Since Judge Vaughn Walker, the federal judge who struck down California's ban on same sex marriage, disclosed that he is gay and in a long-term relationship members of the right-wing media have revived their campaign to have Walker disqualified from the case. Their campaign has culminated in a motion filed by opponents of same-sex marriage to vacate Walker's same-sex marriage ruling.
National Review Online blogger Ed Whelan has claimed that the motion to vacate Walker's ruling “elaborates the argument” he himself has made about why Walker should be disqualified from the case.
But several judicial ethicists agree that the arguments for why Walker should be disqualified from the case do not stand up to scrutiny.
Samford University's Cumberland School of Law Professor William G. Ross stated in a phone call with Media Matters that based on the arguments put forward by the opponents of same-sex marriage, “a reasonable person wouldn't believe [Walker] was biased.”
New York University Law Professor Stephen Gillers stated in an e-mail that "[t]he fact that Walker is gay standing alone is not a basis for recusal. The fact that he is in a long term relationship with another man also is not by itself a basis for recusal."
Hofstra University Law Professor Monroe H. Freedman stated in a phone call that “simply being gay and in a gay relationship” is not a reason for recusal.

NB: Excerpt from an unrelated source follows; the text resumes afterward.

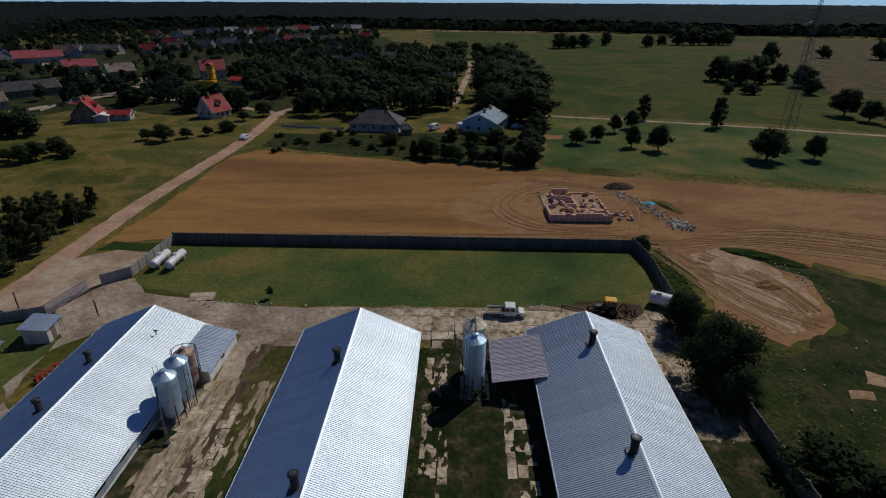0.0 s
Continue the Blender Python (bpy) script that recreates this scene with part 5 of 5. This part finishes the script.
# ---- heaps ----
def heap(name, label, cx, cy, rx, ry, h, mat, turn=0.0, n=26, seed=1.0):
    g = Build()
    vs, fs = [], []
    for j in range(n + 1):
        for i in range(n + 1):
            u, v = 2 * i / n - 1, 2 * j / n - 1
            d = math.hypot(u, v)
            z = h * max(0, 1 - d * d) * (1 + .5 * noise.noise(Vector((u * 2.5, v * 2.5, seed)))) + .10 * h * noise.noise(Vector((u * 8, v * 8, seed))) * (d < 1) - .16 * (d >= 1)
            vs.append((u * rx, v * ry, z))
    fs = [(j * (n + 1) + i, j * (n + 1) + i + 1, (j + 1) * (n + 1) + i + 1, (j + 1) * (n + 1) + i) for j in range(n) for i in range(n)]
    o = part(name, g.grow(vs, fs), mat)
    o.matrix_basis = pose(cx, cy, .07, 0, 0, turn)
    return tagged(o, label, "heap")


heap("topsoil_heap", "dark heap of stripped topsoil", 38.0, 123.2, 3.8, 2.2, 1.1, SOIL_DK, 10)
heap("topsoil_ridge", "long low ridge of overgrown topsoil", 45, 110.5, 5, 1.3, .6, GRASS_DRY, -68, seed=3.0)
heap("spoil_ridge", "low grassy spoil ridge by the sand", 52.5, 85.5, 7, 1.8, .8, GRASS_RICH, -32, seed=5.0)
heap("clay_heap", "small heap of brown clay", 48.6, 75.5, 2.6, 1.6, .7, TRACKED, 15, seed=7.0)
heap("sand_heap", "low spread heap of pale sand", 46.0, 82.5, 5, 3, .5, SAND, 35, seed=8.0)
tp = heap("tarpaulin", "crumpled turquoise tarpaulin over building material", 41.6, 112.0, 1.6, .9, .5, TARP, 10, seed=9.0)
tp["category"] = "tarpaulin"


def stones(name, label, spots, mat):
    """Loose lumps, too many to count."""
    q = random.Random(3)
    b = Build()
    for x, y, s in spots:
        m = pose(x, y, s * .3 + .06, q.uniform(0, 360), q.uniform(0, 360), q.uniform(0, 360))
        c = [m @ Vector((q.uniform(.35, .6) * s * i, q.uniform(.35, .6) * s * j, q.uniform(.3, .5) * s * k)) for i in (-1, 1) for j in (-1, 1) for k in (-1, 1)]
        b.grow(c, ((0, 1, 3, 2), (4, 6, 7, 5), (0, 4, 5, 1), (2, 3, 7, 6), (0, 2, 6, 4), (1, 5, 7, 3)))
    return tagged(part(name, b, mat), label, "rubble", kind="stuff")


q = random.Random(12)
spots = []
for k in range(330):
    u = q.random()
    x, y = 36.5 + 7.5 * u + q.gauss(0, 1.0), 120.5 - 22 * u + q.gauss(0, 1.0)
    spots.append((x, y, q.uniform(.08, .34)))
for k in range(130):
    spots.append((43.6 + q.gauss(0, 1.1), 99.8 + q.gauss(0, 1.2), q.uniform(.15, .5)))
stones("rubble_bank", "long bank of grey and white demolition rubble", spots, RUBBLE)
spots = []
for k in range(300):
    a = q.uniform(0, 6.28)
    x, y = 48 + 7.4 * math.cos(a) + q.gauss(0, .6), 74 + 12.5 * math.sin(a) + q.gauss(0, .7)
    if x > 49 and y > 70 and q.random() < .8:
        spots.append((x, y, q.uniform(.08, .26)))
for k in range(26):
    spots.append((q.uniform(40, 56) , q.uniform(46, 64), q.uniform(.08, .25)))
stones("sand_stones", "scattered pale stones round the sand patch", spots, RUBBLE)
spots = [(q.uniform(26.5, 28.5) + q.gauss(0, .3), 59.2 + q.gauss(0, .4), q.uniform(.1, .3)) for k in range(26)]
spots += [(-31.0 + q.gauss(0, 4), 67.0 + q.gauss(0, .5), q.uniform(.08, .25)) for k in range(26)]
spots += [(-29.2 + q.gauss(0, .5), -12.6 + q.gauss(0, .8), q.uniform(.15, .5)) for k in range(30)]
spots += [(12 + q.gauss(0, 1.4), 68.2 + q.gauss(0, .5), q.uniform(.08, .2)) for k in range(16)]
stones("yard_stones", "loose pale stones and debris about the yard", spots, RUBBLE)
for x, y, a, l in ((17.5, 67.6, -20, 4.2), (19, 67, -30, 2.4), (24.3, 45, 85, 2.0), (24.5, 47.5, 95, 2.4), (-11, 60.5, 35, 1.8), (2.5, 59.6, -30, 3.4)):
    tagged(part("timber", Build().box(x, y, .08, l, .16, .12, a), WOOD), "weathered timber beam lying on the yard", "timber", "loose timber")
bp = thing("brick_pile", "white and blue wrapped bags stacked by the old barn", "pile", at=pose(-95.2, 43.4, .05, 0, 0, 12))
for i in range(5):
    for j in range(2):
        part("sack", Build().box(-1 + .9 * j, -2.4 + 1.15 * i, 0, .85, 1.0, .8 + .25 * ((i + j) % 3)), (PAINT_W, ROOF_BLUE)[(i * 2 + j) % 3 == 1], bp)
tagged(part("manhole_slab", Build().box(-37.2, 68.9, .02, 3.6, 2.4, .12, 8), SLAB), "pale square concrete cover in the lawn", "slab", kind="structure")
for x, y, r in ((1.2, 46.9, .4), (-28.9, 41.2, .35)):
    d = thing("drum", "dark steel drum standing by the silo", "drum", "steel drums")
    part("barrel", Build().tube((x, y, .05), (x, y, .95), r * .75, n=14), STEEL, d)
    part("rim", Build().lathe(x, y, [(r * .78, .93), (r * .8, .97), (r * .78, 1.0)], 14), STEEL, d)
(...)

In addition, the Associated Press reported:
DePaul University College of Law professor Jeffrey Shaman, co-author of a widely used textbook on judicial conduct, said the fact that Walker was rumored to be gay from the moment he randomly drew the Proposition 8 case “somewhat undercuts the argument that he should have disclosed he was in a long-term relationship.”
Lawyers for backers of the ban seem to be grasping at straws in making their argument against the now-retired Walker, Shaman said.
“But it's their prerogative to do this as lawyers,” Shaman said. “It might indicate they are worried about the judge's opinion, which was such a strong opinion, and they are trying to make an end run around it.”
Ross also stated that Walker's “mere status as a self-identified gay person” is “no basis for recusal.” Sexual orientation is “no more relevant” to a judge's ability to sit on a case than is “race or gender.” Furthermore, the fact that Walker was in a “long-term relationship is not enough” to require disqualification.
Ross stated that it is “too speculative” to believe that Walker has an interest in marriage just because he is in a long-term relationship. Ross pointed out that Walker “could have gone to another state” if he had wanted to get married.
Ross also said the argument that Walker may have a financial stake in permitting same-sex marriage is “extremely weak” and “builds speculation on speculation.”
In his e-mail, Gillers stated:
1. The fact that Walker is gay standing alone is not a basis for recusal. The fact that he is in a long term relationship with another man also is not by itself a basis for recusal. The relationship could have been a basis for recusal IF (I stress “if”) Walker wanted to marry his partner AND wanted to do so in California, but Prop. 8 stood in his way. He should not then have ruled on the single impediment to his goal of marrying in California.
2. But there is no reason to conclude this was his goal. He did not marry his partner in the state prior to Prop. 8, in the window of time available to do so. Nor has he married anywhere else. Since there is no reason to believe that Walker wishes to marry his partner in California, the defendants cannot meet their burden of proving a basis for recusal and he was free to sit.
3. There is also the waiver issue. Though not confirmed by Walker during the trial, the likelihood that he is gay was generally known and discussed. It is incumbent on a party seeking recusal to raise the issue in a timely fashion. The defendants had a basis for pursuing any possible reason to recuse Walker and did not. A litigant who knows the score cannot wait to see the judge's ruling and, when it loses, decide it wants a new judge.
4. Ordinarily, it's far better for judges to put on the record any facts that could serve as the basis to recuse even if they would be inclined to reject such a motion. It gives the parties a chance to make their record. Perhaps they can change the judge's mind and in any event they can then preserve the issue for appellate review. But when the fact is as personal as sexual identity and since Walker had no interest in a marriage in California, then he was justified in choosing to maintain his privacy. Absent that interest - a fact only he knows - there is no basis to recuse and nothing to put on the record.
And Freedman stated in an e-mail:
As explained in Understanding Lawyers' Ethics (4th ed., 2010), they are correct that Judge Walker's interest as a gay man who is in a committed relationship falls within the literal terms of the statute. As also explained in ULE, they fail to understand that a number of exceptions have been read into the statute pursuant to the Rule of Reason.
If they were correct, for example, no member of religious group that actively opposes homosexuality or same-sex marriage could sit on the case. Nor could an African-American judge sit in a school segregation case if the judge did not avow that he or she had no intention of ever sending a child to an integrated school, and had no close relative who might send a child to an integrated school. Also, a woman judge could not decide a gender discrimination case because her own job status might some day be affected by the outcome. And no judge of either gender could sit on a gender discrimination case if the judge had a close relative in the work force.